NBC and ABC News reported in late October that the terrorists who put the suitcase on the plane may have learned of a DEA operation that used the Frankfurt airport as a point to track heroin shipments from the Middle East to drug traffickers in the Detroit area.

The televised reports said that the shipments apparently were allowed on the Pan Am flights without the usual security checks and that one of the passengers on the plane, Khalid Jaafar, 21, was an undercover DEA informant who may have been unwittingly used to smuggle the bomb aboard.

Deputy Attorney General William P. Barr said that "no evidence has been revealed to support any of the allegations." In addition to the FBI's findings, he said a DEA review showed:

Jaafar "was not an informant nor was he working for the DEA in any other capacity on Dec. 21, 1988, or at any other time. Allegations that Khalid Jaafar visited a DEA office are incorrect."
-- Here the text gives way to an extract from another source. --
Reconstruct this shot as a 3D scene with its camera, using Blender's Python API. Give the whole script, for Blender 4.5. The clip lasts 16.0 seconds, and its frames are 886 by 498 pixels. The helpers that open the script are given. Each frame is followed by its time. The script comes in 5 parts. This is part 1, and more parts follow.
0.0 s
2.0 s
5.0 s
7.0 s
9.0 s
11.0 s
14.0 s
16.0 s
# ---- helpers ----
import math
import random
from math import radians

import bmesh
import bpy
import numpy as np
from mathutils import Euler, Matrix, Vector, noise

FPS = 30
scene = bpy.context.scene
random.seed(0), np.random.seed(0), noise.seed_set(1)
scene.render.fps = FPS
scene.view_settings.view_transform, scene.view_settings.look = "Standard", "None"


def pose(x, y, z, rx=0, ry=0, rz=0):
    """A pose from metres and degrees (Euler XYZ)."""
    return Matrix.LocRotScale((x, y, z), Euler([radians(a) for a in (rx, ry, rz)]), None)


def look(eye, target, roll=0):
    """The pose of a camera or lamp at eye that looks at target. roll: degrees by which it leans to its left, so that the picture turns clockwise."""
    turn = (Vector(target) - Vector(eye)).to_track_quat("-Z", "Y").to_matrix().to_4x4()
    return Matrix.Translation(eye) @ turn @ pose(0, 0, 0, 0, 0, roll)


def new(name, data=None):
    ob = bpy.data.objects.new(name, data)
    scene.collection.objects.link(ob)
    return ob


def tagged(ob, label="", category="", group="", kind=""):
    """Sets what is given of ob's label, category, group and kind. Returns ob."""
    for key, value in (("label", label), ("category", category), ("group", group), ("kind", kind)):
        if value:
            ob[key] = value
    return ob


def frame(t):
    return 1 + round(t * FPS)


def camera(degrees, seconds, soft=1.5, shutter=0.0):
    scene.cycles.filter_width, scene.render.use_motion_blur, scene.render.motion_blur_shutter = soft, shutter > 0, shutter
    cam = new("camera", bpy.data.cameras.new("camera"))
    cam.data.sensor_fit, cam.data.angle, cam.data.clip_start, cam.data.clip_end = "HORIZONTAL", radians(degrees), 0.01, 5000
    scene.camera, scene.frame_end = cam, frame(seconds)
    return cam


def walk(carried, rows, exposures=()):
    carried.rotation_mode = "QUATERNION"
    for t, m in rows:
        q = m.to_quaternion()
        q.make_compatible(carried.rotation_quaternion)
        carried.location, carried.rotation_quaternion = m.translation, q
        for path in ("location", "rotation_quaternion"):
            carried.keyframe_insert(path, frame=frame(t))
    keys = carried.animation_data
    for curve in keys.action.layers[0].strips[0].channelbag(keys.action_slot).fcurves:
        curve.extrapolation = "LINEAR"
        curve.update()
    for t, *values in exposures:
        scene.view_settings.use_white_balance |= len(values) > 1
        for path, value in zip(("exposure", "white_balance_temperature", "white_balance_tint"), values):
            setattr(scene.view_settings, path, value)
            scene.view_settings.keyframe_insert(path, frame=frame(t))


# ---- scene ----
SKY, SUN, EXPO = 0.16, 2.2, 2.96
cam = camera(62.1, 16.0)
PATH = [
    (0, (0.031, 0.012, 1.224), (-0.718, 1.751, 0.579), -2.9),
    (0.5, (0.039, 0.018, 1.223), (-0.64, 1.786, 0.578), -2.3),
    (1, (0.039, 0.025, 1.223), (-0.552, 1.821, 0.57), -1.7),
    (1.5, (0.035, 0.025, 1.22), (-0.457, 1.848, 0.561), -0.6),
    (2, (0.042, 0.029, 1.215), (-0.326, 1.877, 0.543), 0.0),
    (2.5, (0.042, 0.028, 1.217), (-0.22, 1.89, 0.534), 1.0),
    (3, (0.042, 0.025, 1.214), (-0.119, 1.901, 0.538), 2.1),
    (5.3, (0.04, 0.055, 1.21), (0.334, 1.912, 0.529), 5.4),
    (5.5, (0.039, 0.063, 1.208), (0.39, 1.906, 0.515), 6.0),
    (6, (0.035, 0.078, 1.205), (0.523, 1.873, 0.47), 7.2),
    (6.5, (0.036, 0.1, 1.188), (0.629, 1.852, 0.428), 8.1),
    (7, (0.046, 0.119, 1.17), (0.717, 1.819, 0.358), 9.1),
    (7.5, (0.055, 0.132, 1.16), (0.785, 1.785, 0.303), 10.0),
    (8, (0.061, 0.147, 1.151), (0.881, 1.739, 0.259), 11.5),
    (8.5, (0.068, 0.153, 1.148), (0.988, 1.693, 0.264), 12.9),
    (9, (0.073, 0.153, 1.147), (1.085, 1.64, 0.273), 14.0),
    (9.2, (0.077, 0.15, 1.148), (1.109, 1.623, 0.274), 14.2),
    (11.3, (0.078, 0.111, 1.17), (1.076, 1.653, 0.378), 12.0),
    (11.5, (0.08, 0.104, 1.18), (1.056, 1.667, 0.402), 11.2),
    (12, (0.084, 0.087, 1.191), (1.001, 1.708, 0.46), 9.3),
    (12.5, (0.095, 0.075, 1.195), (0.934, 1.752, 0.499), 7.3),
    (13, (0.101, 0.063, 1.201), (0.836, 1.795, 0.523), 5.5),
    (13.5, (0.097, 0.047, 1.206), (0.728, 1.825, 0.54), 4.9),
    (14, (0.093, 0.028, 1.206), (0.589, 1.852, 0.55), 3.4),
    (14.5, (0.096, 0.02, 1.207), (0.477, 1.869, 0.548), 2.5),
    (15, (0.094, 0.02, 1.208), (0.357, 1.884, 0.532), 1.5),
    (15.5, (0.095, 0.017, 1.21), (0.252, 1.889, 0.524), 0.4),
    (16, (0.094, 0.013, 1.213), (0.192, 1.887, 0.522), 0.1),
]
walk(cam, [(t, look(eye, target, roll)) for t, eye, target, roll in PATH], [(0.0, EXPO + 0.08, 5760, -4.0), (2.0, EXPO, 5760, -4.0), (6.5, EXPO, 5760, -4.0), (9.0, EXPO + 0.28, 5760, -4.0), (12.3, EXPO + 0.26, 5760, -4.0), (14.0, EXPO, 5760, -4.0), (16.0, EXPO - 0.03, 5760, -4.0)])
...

"DEA had no investigative or operational activity in effect on Dec. 21, 1988, that involved the use of Pan Am Flight 103 or Frankfurt International Airport."

"DEA did not circumvent security measures at the Frankfurt International Airport on Dec. 21, 1988, or at any other time."
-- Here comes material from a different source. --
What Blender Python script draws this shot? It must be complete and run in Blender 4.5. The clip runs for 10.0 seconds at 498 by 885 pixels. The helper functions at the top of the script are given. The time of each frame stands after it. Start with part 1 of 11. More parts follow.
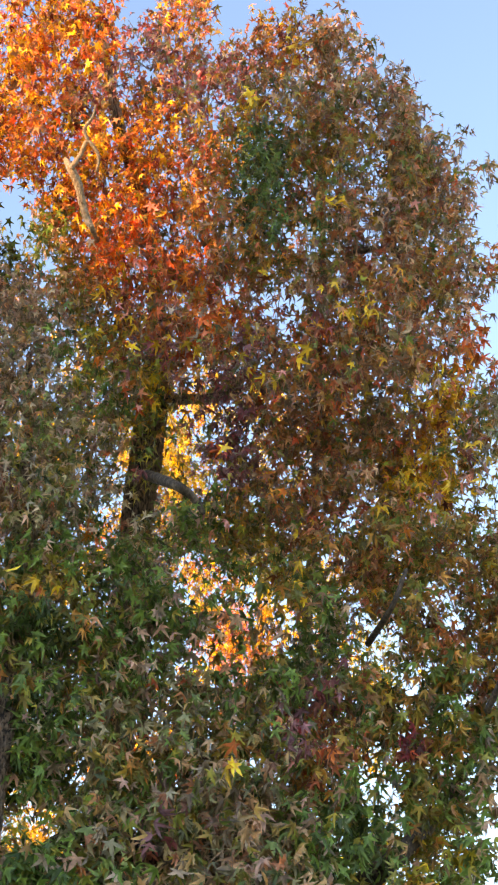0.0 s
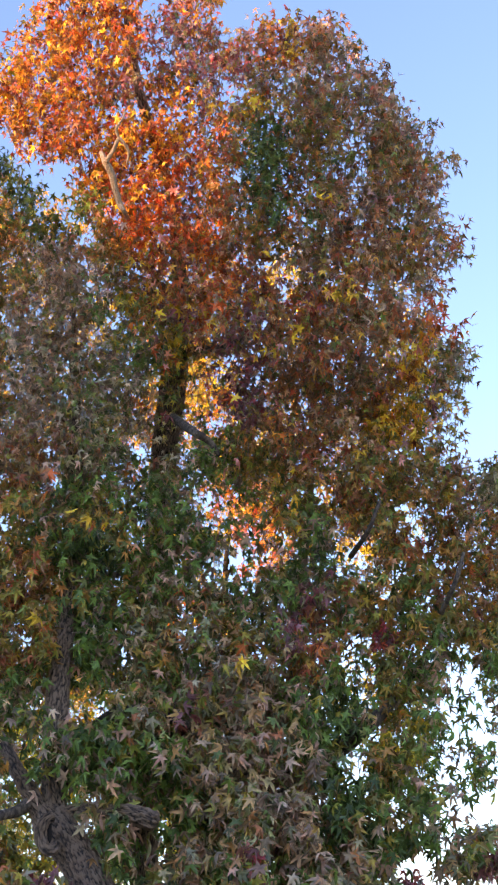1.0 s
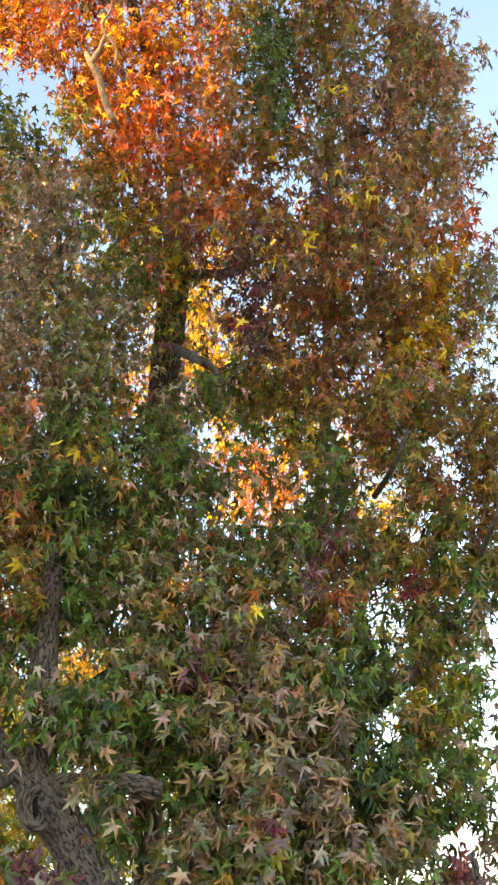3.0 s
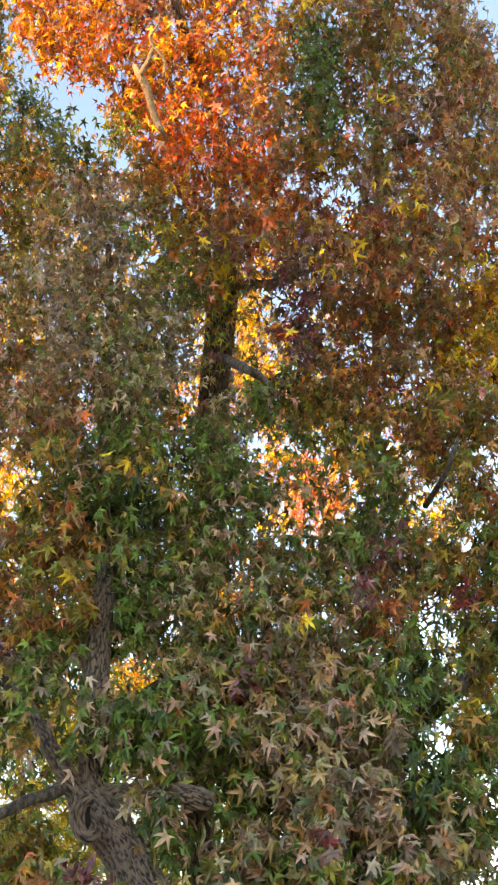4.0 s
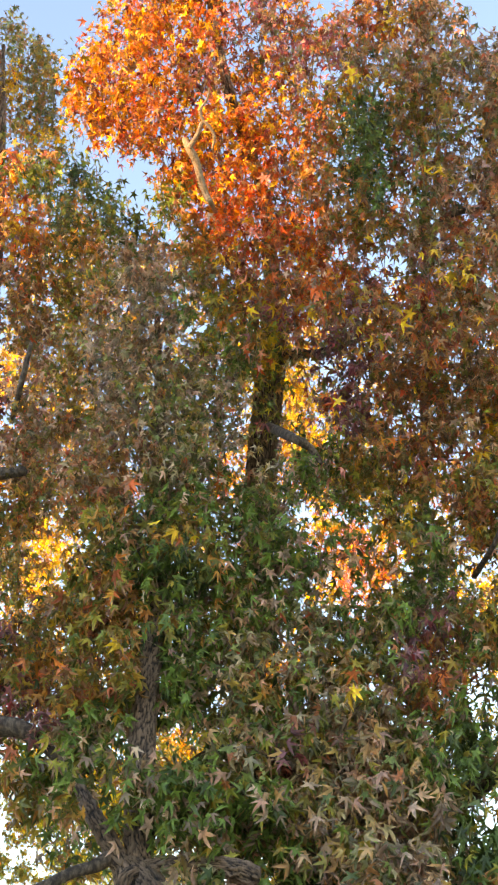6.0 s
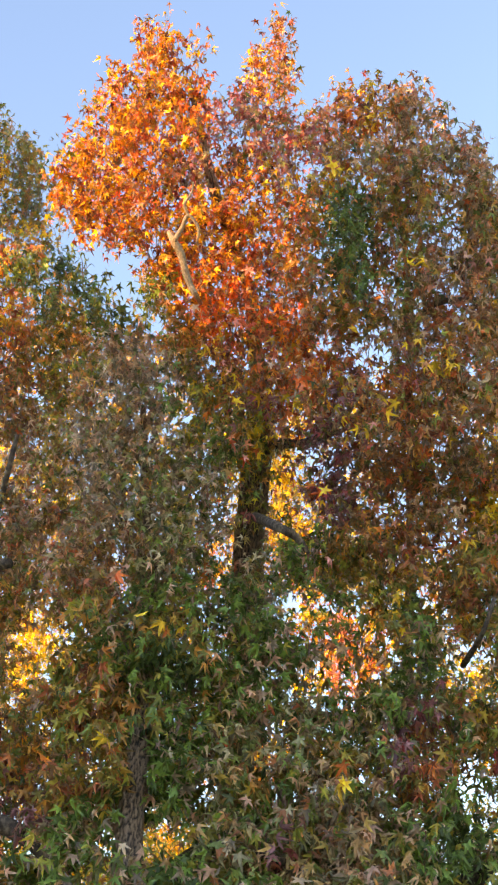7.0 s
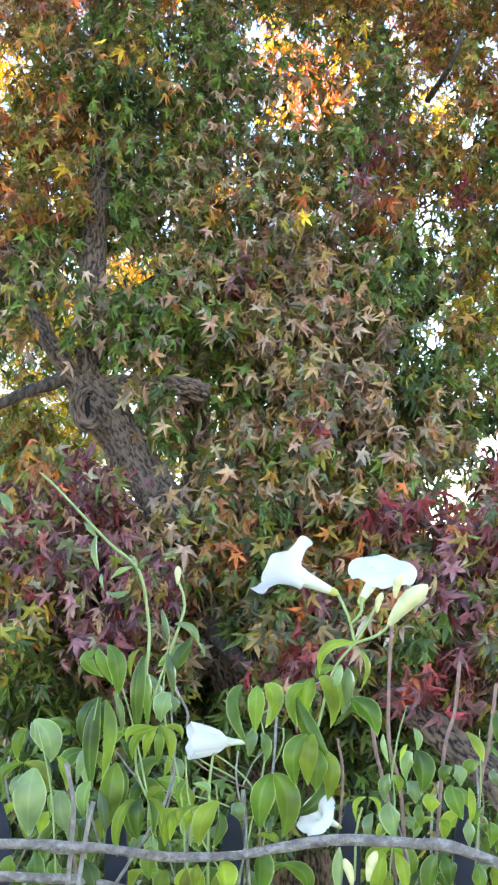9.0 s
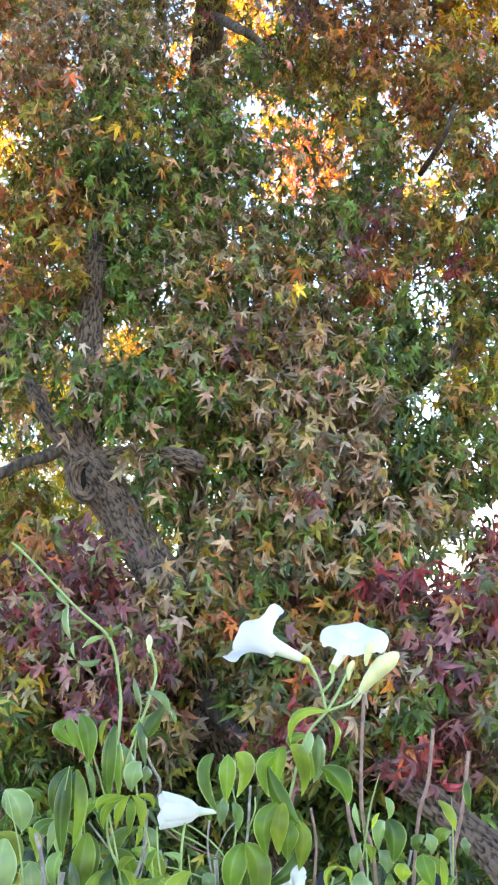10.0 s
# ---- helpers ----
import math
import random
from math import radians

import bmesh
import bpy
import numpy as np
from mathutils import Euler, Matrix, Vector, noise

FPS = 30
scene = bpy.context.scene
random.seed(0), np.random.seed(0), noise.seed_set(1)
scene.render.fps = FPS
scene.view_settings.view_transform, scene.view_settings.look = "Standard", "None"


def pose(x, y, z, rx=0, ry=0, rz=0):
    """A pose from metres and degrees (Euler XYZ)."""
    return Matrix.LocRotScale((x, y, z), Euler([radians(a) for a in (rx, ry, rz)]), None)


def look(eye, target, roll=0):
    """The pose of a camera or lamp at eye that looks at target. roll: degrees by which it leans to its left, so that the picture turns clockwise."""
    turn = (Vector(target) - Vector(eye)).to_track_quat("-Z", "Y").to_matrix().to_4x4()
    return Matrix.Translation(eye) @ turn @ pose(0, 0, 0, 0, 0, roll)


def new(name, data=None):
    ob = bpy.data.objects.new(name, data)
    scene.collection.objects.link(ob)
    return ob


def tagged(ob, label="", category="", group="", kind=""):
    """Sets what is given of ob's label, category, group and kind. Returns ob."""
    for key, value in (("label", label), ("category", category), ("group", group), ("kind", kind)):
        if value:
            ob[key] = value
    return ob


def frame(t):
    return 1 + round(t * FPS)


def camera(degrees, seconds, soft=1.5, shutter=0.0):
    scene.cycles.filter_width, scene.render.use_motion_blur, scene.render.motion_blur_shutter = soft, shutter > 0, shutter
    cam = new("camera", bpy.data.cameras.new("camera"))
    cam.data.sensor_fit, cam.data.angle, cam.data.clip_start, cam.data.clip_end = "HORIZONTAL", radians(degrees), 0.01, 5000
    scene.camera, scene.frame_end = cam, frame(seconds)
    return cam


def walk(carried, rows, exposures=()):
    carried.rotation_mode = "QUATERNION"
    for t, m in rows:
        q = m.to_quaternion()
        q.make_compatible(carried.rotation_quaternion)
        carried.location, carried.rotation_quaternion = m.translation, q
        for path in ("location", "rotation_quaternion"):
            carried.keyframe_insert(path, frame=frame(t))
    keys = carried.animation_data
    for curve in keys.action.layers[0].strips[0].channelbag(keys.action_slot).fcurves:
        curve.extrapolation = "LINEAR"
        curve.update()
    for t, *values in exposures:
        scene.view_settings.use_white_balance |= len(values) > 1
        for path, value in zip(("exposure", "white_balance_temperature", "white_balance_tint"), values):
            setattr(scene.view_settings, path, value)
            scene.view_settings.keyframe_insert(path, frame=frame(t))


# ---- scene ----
cam = camera(19.253, 10.0, soft=2.3)
walk(cam, [
    (0.0, pose(0.0040, 0.8380, 1.7000, 118.194, -0.077, -3.086)),
    (0.2, pose(0.0090, 0.0780, 1.7000, 115.482, 0.009, -2.735)),
    (0.5, pose(-0.0070, -0.8000, 1.6000, 112.695, -0.198, -2.449)),
    (1.0, pose(-0.0060, -1.1380, 1.6000, 111.226, 0.022, -2.152)),
    (1.5, pose(-0.0060, -1.1440, 1.6000, 110.009, 0.134, -1.476)),
    (2.0, pose(-0.0030, -1.1540, 1.6000, 109.260, 0.470, -1.621)),
    (2.1, pose(-0.0000, -0.0000, 1.6000, 112.183, 0.930, -1.802)),
    (2.5, pose(-0.0000, -0.0000, 1.6000, 111.761, 0.928, -1.727)),
    (3.8, pose(0.0000, -0.0000, 1.6000, 111.003, 1.076, -0.745)),
    (4.0, pose(0.0000, -0.0000, 1.6000, 111.655, 0.511, 0.277)),
    (4.5, pose(0.0000, -0.0000, 1.6000, 113.039, -0.025, 0.974)),
    (5.0, pose(0.0000, 0.0000, 1.6000, 113.689, -0.270, 1.399)),
    (6.3, pose(0.0000, 0.0000, 1.6000, 115.073, -0.298, 2.042)),
    (6.5, pose(0.0000, 0.0000, 1.6000, 116.016, -0.201, 2.124)),
    (6.8, pose(-0.0000, -0.0000, 1.6000, 117.178, 0.120, 2.132)),
    (7.0, pose(0.0000, -0.0000, 1.6000, 117.869, 0.290, 1.635)),
    (7.3, pose(0.0000, -0.0000, 1.6000, 117.283, 0.548, 1.392)),
    (7.5, pose(0.0000, 0.0000, 1.6000, 113.507, 0.738, 1.005)),
    (7.7, pose(0.0000, -0.0000, 1.6180, 109.240, 0.785, 0.448)),
    (7.8, pose(0.0000, -0.0000, 1.6300, 107.109, 0.833, 0.370)),
    (8.0, pose(-0.0003, -0.0155, 1.6324, 103.312, 0.596, 0.116)),
    (8.2, pose(0.0027, -0.0117, 1.6176, 100.457, 0.277, 0.066)),
    (8.5, pose(0.0044, 0.0013, 1.6058, 96.933, 0.117, 0.021)),
    (9.0, pose(-0.0000, 0.0000, 1.6000, 96.000, -0.001, -0.000)),
    (9.5, pose(0.0046, -0.0094, 1.6009, 97.666, 0.033, 0.008)),
    (10.0, pose(0.0251, -0.0114, 1.5968, 98.771, 0.266, 0.078)),
], exposures=[(0.0, 2.72, 8650, 25), (0.2, 2.56, 8000, 25), (0.5, 2.40, 7200, 35), (1.0, 2.40, 7200, 35), (1.5, 2.38, 8350, 35), (2.0, 2.44, 8350, 35), (2.2, 2.83, 9300, 25), (4.0, 2.83, 9600, 25), (6.5, 2.87, 9600, 25), (7.0, 2.72, 9200, 25), (7.5, 2.57, 9600, 25), (8.0, 3.18, 8950, 25), (8.4, 3.38, 7950, 25), (10.0, 3.43, 7950, 25)])

# ---- sky, sun ----
SUN_AZ, SUN_EL = radians(235.0), radians(11.0)
world = bpy.data.worlds.new("sky")
scene.world = world
world.use_nodes = True
wn = world.node_tree.nodes
sky = wn.new("ShaderNodeTexSky")
sky.sky_type, sky.sun_disc = "NISHITA", False
sky.sun_elevation, sky.sun_rotation = SUN_EL, SUN_AZ
sky.air_density, sky.dust_density, sky.ozone_density = 1.0, 0.1, 3.2
wn["Background"].inputs["Strength"].default_value = 0.115
world.node_tree.links.new(sky.outputs["Color"], wn["Background"].inputs["Color"])
sun = new("sun", bpy.data.lights.new("sun", "SUN"))
sun.data.energy, sun.data.angle, sun.data.color = 2.0, radians(0.53), (1.0, 0.65, 0.34)
TO_SUN = Vector((math.sin(SUN_AZ) * math.cos(SUN_EL), math.cos(SUN_AZ) * math.cos(SUN_EL), math.sin(SUN_EL)))
sun.matrix_world = look(TO_SUN * 60, (0, 0, 0))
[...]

DEA denied the reports after they were broadcast, but since the agency was involved in the allegations, the Justice Department ordered a follow-up FBI inquiry to settle the matter.

Law enforcement officials said that as part of ongoing investigations of heroin-smuggling through Lebanon, the DEA in the mid-1980s did make special arrangements with West German authorities to allow undercover officers to carry "controlled" shipments onto U.S.-bound flights from Frankfurt. But the officials said West German police had full knowledge of the shipments and none was made through Frankfurt after 1987.